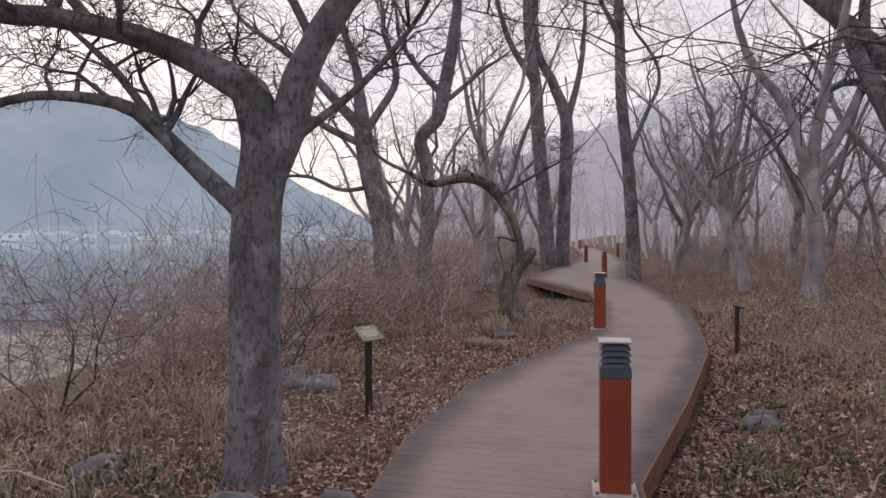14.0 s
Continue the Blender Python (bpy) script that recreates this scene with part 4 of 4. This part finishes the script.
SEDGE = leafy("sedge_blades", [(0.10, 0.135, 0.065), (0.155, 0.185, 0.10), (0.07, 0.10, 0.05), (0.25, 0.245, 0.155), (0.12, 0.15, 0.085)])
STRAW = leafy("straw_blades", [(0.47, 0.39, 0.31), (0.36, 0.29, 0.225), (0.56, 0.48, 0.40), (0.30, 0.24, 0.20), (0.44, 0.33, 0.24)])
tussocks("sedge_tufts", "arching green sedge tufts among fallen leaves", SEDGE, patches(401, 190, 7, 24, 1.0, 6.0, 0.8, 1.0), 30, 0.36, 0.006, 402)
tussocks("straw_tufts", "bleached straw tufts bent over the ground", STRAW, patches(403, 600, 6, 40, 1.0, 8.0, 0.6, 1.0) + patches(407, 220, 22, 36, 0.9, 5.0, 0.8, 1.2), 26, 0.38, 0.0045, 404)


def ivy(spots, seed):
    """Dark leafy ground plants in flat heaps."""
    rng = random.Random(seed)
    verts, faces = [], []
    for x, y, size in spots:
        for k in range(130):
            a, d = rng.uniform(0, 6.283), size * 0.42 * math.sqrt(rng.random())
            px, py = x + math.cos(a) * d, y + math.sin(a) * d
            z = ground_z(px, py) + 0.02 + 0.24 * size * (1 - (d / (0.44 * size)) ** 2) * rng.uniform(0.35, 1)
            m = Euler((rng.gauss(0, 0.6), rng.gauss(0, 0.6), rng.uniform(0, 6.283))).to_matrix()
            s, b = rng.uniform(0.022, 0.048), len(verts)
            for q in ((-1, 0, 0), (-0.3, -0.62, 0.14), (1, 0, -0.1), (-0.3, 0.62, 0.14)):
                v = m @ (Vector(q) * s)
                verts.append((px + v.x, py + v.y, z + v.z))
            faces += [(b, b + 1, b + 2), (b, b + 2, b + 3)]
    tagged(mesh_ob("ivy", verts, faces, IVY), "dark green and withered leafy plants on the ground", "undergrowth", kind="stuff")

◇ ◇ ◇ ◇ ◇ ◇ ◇

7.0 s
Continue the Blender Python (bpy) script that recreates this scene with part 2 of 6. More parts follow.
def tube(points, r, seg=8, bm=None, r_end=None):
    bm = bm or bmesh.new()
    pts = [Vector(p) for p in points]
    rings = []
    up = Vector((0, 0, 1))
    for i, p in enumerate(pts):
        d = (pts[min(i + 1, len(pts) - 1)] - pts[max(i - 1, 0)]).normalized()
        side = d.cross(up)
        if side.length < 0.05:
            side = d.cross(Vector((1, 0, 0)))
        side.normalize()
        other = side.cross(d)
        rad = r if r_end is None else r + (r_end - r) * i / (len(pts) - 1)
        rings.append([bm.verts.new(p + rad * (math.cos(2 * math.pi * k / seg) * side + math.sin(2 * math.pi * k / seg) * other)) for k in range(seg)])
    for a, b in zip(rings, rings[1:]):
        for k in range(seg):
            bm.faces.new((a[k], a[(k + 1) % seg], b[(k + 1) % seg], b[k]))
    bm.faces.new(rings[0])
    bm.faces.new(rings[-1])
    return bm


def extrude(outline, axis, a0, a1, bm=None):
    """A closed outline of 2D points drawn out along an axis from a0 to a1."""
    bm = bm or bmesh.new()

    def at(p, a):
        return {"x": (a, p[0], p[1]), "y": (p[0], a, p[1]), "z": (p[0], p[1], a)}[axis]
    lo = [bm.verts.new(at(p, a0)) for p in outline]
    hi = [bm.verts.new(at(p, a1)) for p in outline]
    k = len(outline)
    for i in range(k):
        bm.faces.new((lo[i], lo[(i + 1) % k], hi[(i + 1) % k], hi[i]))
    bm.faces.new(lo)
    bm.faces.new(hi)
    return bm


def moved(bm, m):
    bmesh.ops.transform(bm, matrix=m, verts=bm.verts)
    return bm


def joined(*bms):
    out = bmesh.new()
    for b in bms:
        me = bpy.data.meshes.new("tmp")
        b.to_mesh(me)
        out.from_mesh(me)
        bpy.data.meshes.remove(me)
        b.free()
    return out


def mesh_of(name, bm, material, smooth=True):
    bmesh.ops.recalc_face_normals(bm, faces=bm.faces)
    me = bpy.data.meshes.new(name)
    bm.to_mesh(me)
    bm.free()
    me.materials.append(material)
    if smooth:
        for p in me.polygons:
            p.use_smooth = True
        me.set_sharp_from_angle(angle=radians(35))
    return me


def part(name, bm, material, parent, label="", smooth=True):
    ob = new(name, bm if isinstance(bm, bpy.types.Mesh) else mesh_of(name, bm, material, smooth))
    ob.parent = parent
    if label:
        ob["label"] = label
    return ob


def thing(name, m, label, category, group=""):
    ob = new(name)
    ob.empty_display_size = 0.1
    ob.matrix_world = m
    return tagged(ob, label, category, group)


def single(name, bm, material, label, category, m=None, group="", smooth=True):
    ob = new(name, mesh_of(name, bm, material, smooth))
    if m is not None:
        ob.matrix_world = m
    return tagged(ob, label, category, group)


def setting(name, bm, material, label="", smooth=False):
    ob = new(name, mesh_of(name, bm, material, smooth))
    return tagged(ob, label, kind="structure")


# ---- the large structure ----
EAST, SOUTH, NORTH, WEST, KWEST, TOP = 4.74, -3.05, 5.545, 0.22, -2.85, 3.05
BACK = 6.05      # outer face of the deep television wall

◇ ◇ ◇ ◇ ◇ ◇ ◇

Requirement. Write out, from the lines above, only those from the line with "finishes the script." to the line with "0.38, 0.0045, 404)", exactly as given, including the first and the last.

Result below.
Continue the Blender Python (bpy) script that recreates this scene with part 4 of 4. This part finishes the script.
SEDGE = leafy("sedge_blades", [(0.10, 0.135, 0.065), (0.155, 0.185, 0.10), (0.07, 0.10, 0.05), (0.25, 0.245, 0.155), (0.12, 0.15, 0.085)])
STRAW = leafy("straw_blades", [(0.47, 0.39, 0.31), (0.36, 0.29, 0.225), (0.56, 0.48, 0.40), (0.30, 0.24, 0.20), (0.44, 0.33, 0.24)])
tussocks("sedge_tufts", "arching green sedge tufts among fallen leaves", SEDGE, patches(401, 190, 7, 24, 1.0, 6.0, 0.8, 1.0), 30, 0.36, 0.006, 402)
tussocks("straw_tufts", "bleached straw tufts bent over the ground", STRAW, patches(403, 600, 6, 40, 1.0, 8.0, 0.6, 1.0) + patches(407, 220, 22, 36, 0.9, 5.0, 0.8, 1.2), 26, 0.38, 0.0045, 404)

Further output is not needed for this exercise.